Diago-Guinness Cameroun Hub products have witnessed increases in prices of late. From April 1, 2012, Guinness, Guinness Smooth, Malt Up, Malta and others have witnessed a FCFA 50 per bottle increase in price and about FCFA 1,000 per crate. Company sources say the increases took into consideration the future of the company and the country's socio-economic development. But government has rubbished the move, qualifying it as everything but consumer-friendly.
Information from Diago-Guinness Cameroun Hub indicates that the decision to augment the prices is motivated by the increase in the prices of brewery ingredients in the international market. Given that the Cameroonian subsidiary imports all its by-products, sources say, it needed to review the prices of its finished products to stand the inflation on the international market. Also, they say the company is international and that to attract more investments, it needs to make returns.
The company reportedly looked at several possibilities of attaining this objective and finally settled on two: Increase in prices or reduction in taxes paid to the State. The former, our source said, proved the ideal given that through the increase, the company would continue to expand in the country, the additional rates by retailers would pump money into the economy and that more than 40 per cent of the profits would go into the State treasury in form of taxes. "There are over 300,000 retailers and when you give them more money, you are in other words pumping money into the economy," the source pointed out.

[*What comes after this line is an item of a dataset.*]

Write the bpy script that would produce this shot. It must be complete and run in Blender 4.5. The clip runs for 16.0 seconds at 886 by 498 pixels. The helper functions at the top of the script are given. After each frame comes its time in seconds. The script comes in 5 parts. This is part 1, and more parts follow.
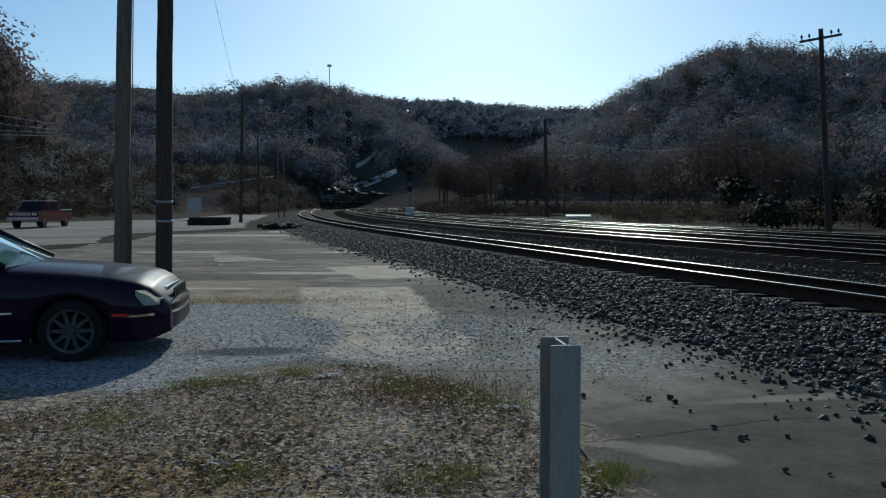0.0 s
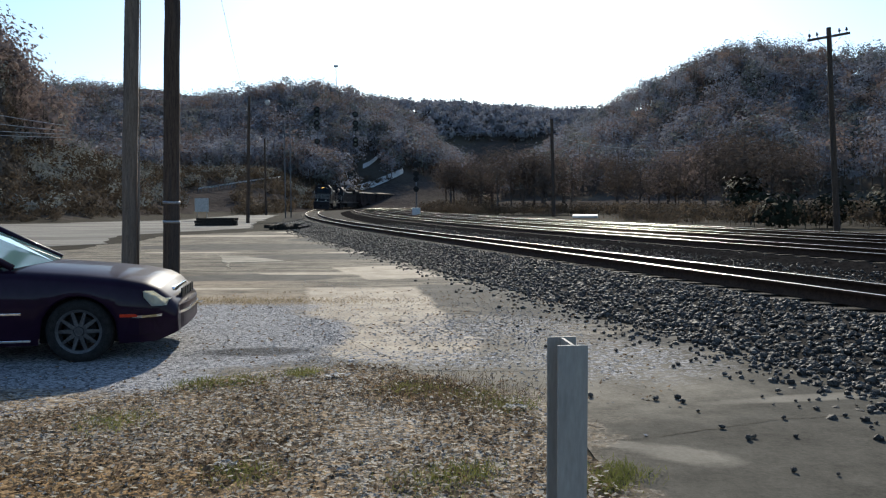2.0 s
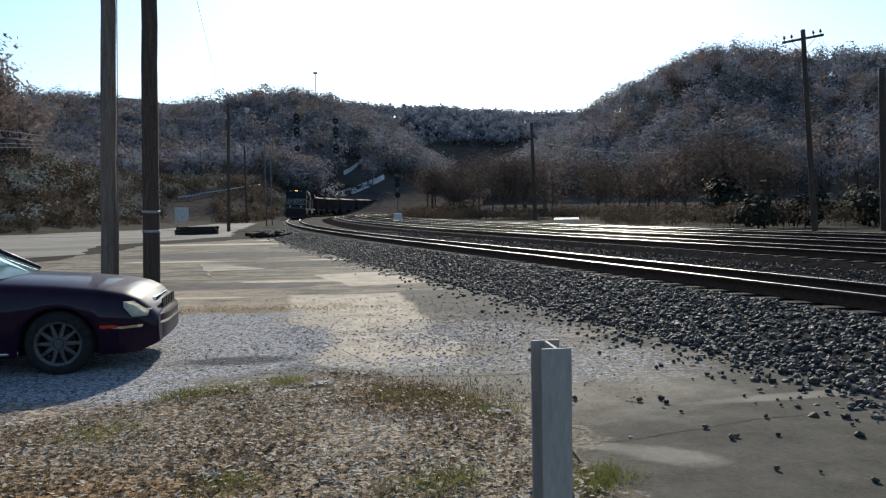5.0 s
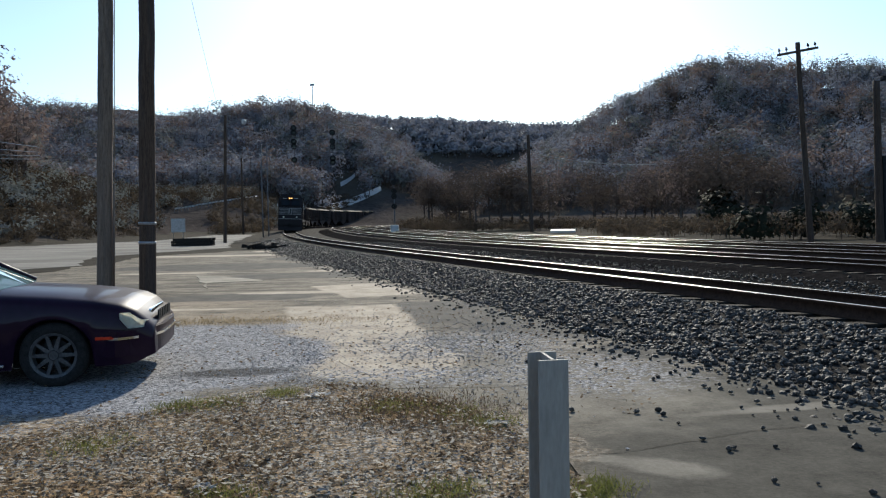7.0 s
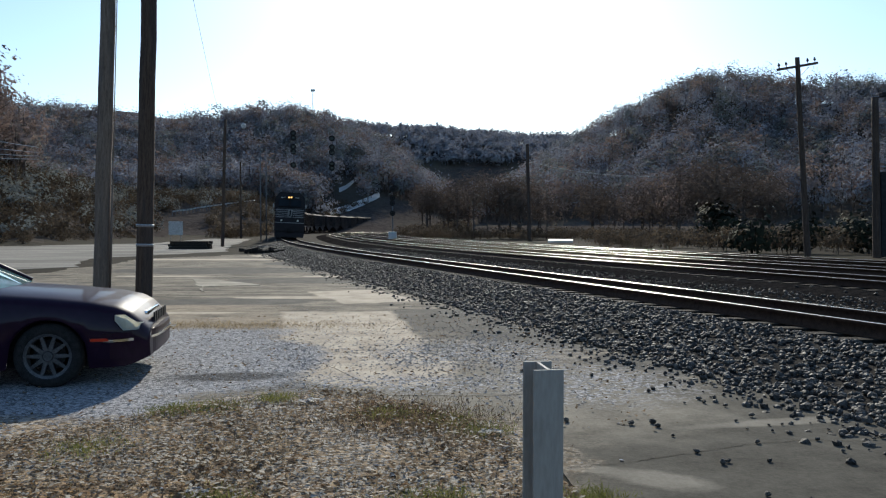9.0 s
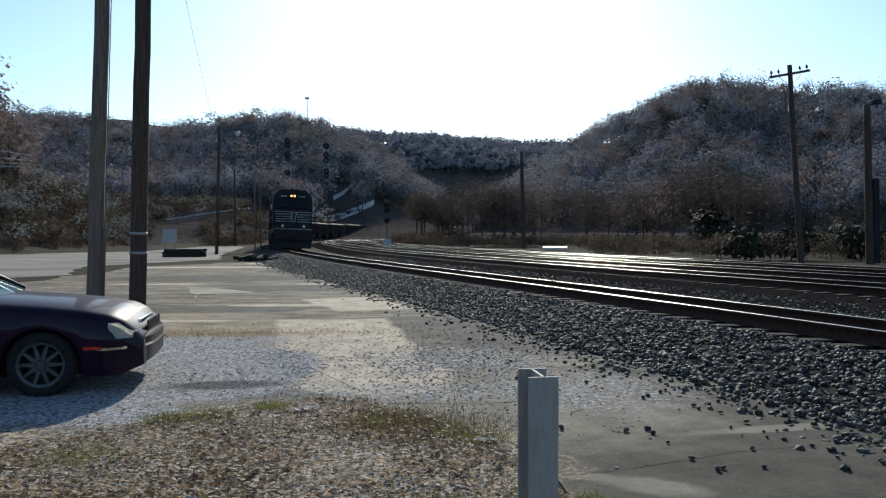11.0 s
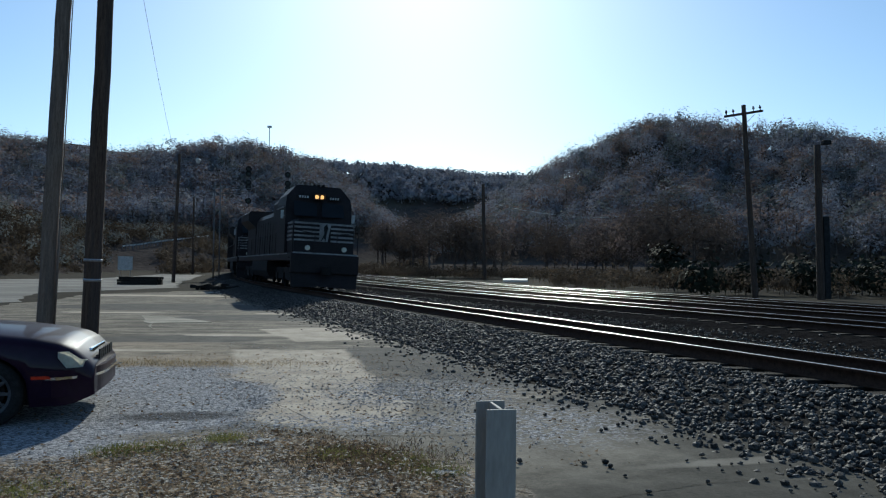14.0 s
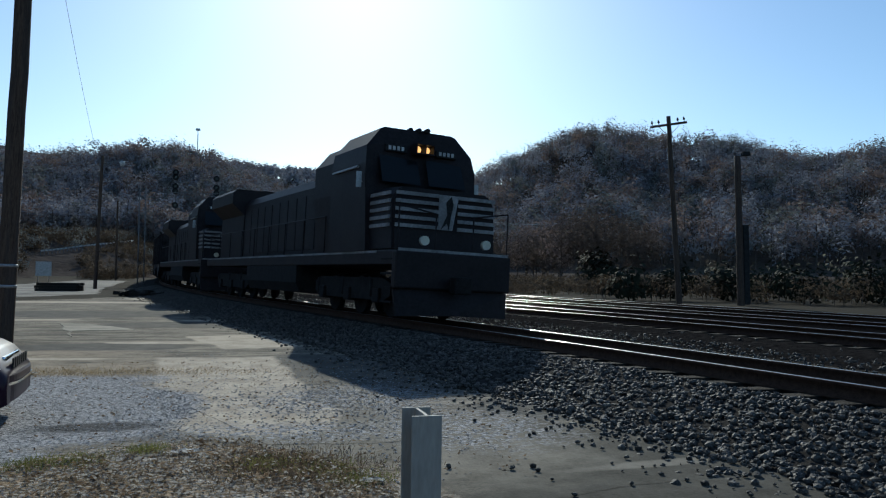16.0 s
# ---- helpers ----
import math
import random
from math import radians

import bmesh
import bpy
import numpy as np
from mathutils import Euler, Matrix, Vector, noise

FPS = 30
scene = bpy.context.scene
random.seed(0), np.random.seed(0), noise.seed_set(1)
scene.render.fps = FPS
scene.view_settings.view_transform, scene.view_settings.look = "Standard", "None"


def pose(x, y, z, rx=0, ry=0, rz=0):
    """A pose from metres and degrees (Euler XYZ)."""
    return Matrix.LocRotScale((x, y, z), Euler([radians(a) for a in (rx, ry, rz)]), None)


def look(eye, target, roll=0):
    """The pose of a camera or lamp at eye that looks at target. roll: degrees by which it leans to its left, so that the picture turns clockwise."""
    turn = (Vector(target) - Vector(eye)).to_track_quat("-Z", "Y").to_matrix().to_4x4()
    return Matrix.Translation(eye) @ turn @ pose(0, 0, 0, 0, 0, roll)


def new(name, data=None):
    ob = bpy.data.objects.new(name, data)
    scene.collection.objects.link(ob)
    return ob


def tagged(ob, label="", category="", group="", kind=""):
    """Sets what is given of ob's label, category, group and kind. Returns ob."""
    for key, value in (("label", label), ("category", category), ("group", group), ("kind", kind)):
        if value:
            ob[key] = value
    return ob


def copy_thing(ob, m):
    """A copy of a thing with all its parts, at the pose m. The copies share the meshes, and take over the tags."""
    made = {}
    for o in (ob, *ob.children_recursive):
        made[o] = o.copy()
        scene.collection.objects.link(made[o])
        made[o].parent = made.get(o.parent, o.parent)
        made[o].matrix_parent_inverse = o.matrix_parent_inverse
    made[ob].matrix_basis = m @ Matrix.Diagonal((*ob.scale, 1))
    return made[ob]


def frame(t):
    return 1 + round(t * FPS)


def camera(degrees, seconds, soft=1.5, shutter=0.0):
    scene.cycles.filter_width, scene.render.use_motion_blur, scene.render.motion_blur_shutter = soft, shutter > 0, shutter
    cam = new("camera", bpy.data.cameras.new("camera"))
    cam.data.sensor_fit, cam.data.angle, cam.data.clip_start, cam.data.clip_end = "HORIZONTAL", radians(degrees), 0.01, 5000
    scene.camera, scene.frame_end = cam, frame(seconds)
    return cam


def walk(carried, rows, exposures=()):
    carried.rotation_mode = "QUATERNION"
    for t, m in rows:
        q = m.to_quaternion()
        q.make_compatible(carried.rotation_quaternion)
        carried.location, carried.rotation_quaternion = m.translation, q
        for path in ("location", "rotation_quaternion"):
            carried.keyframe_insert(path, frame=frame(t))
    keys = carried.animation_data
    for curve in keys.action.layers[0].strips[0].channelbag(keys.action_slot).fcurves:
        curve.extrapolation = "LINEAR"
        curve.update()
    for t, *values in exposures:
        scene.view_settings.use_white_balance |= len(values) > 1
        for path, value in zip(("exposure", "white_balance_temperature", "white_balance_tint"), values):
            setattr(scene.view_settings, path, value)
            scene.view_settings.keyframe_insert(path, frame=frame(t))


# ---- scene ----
cam = camera(58.5, 16.0, soft=1.2)

EYE = 1.58
# seconds, yaw, pitch, lean
TURNS = [
    (0.0, -0.03, -3.31, 0.08), (0.5, 0.86, -2.97, 0.21), (1.0, 0.76, -3.32, -0.05), (1.5, 0.30, -3.30, -0.08),
    (2.0, 0.45, -3.30, 0.21), (2.5, 0.30, -3.04, 0.55), (3.0, 0.20, -2.94, 0.82), (3.5, 0.00, -2.99, 0.80),
    (4.0, -0.55, -2.97, 0.68), (6.5, -0.98, -2.66, 1.21), (7.0, -1.12, -2.11, 1.02), (7.5, -1.12, -1.55, 0.47),
    (8.0, -0.35, -1.49, -0.11), (8.5, -0.89, -1.57, -0.14), (11.0, -1.67, -1.02, 0.07), (11.5, -1.26, -0.83, 0.07),
    (12.0, -1.89, -0.72, -0.09), (12.5, -1.87, 0.12, -0.34), (13.0, -2.23, -0.01, -0.38), (13.5, -3.32, 0.87, -0.71),
    (14.0, -4.49, 1.25, -0.69), (14.5, -6.07, 0.51, -1.15), (15.0, -7.29, 1.13, -0.78), (15.5, -8.34, 1.80, -0.32),
    (16.0, -9.38, 1.76, -0.78)]


def sway(t):
    """The small sideways drift of the hand at the end of the shot."""
    u = min(max((t - 12.5) / 3.5, 0), 1)
    return 0.025 * u * u


EXPOSURES = [(0.0, -0.64, 5370, -2), (0.2, -0.5, 5500, 0), (0.5, 0.32, 6000, 6), (4.0, 0.34, 6000, 6), (8.7, 0.22, 5900, 5), (11.0, 0.16, 5800, 4),
             (12.5, -0.06, 5620, 2), (14.0, -0.29, 5430, 0), (16.0, -0.28, 5430, 0)]
walk(cam, [(t, pose(sway(t), 0, EYE, 90 + p, r, y)) for t, y, p, r in TURNS], EXPOSURES)

# ---- daylight: low autumn sun ahead, clear sky ----
SUN_ELEV, SUN_AZ = 27.0, 3.0          # degrees above the horizon, degrees to the right of +y
world = bpy.data.worlds.new("sky")
scene.world = world
world.use_nodes = True
wn = world.node_tree.nodes
sky = wn.new("ShaderNodeTexSky")
sky.sky_type, sky.sun_disc = "NISHITA", False
sky.sun_elevation, sky.sun_rotation = radians(SUN_ELEV), radians(SUN_AZ)
sky.air_density, sky.dust_density, sky.ozone_density = 1.0, 0.45, 2.2
world.node_tree.links.new(sky.outputs[0], wn["Background"].inputs[0])
wn["Background"].inputs[1].default_value = 0.13
sun_data = bpy.data.lights.new("sun", "SUN")
sun_data.energy, sun_data.angle, sun_data.color = 5.0, radians(0.5), (1.0, 0.87, 0.70)
sun = new("sun", sun_data)
sa, se = radians(SUN_AZ), radians(SUN_ELEV)
SUN_DIR = Vector((math.sin(sa) * math.cos(se), math.cos(sa) * math.cos(se), math.sin(se)))
sun.matrix_world = look(SUN_DIR * 60, (0, 0, 0))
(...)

According to a memo addressed to the General Manager of Guinness Cameroon by the Ministry of Trade with respect to the price increases, government said, "From every indication, the price readjustment is motivated solely by the company's decision to make returns which, for the moment, doesn't take into consideration the interests of consumers." The letter indicates that following meetings between officials of the Ministry of Trade and those of the company to examine Guinness's proposals to review its prices, the company complained of the prices of fuel and sugar. "The prices of these products, subject to regulation, have remained stable in the past three years," the memo explains.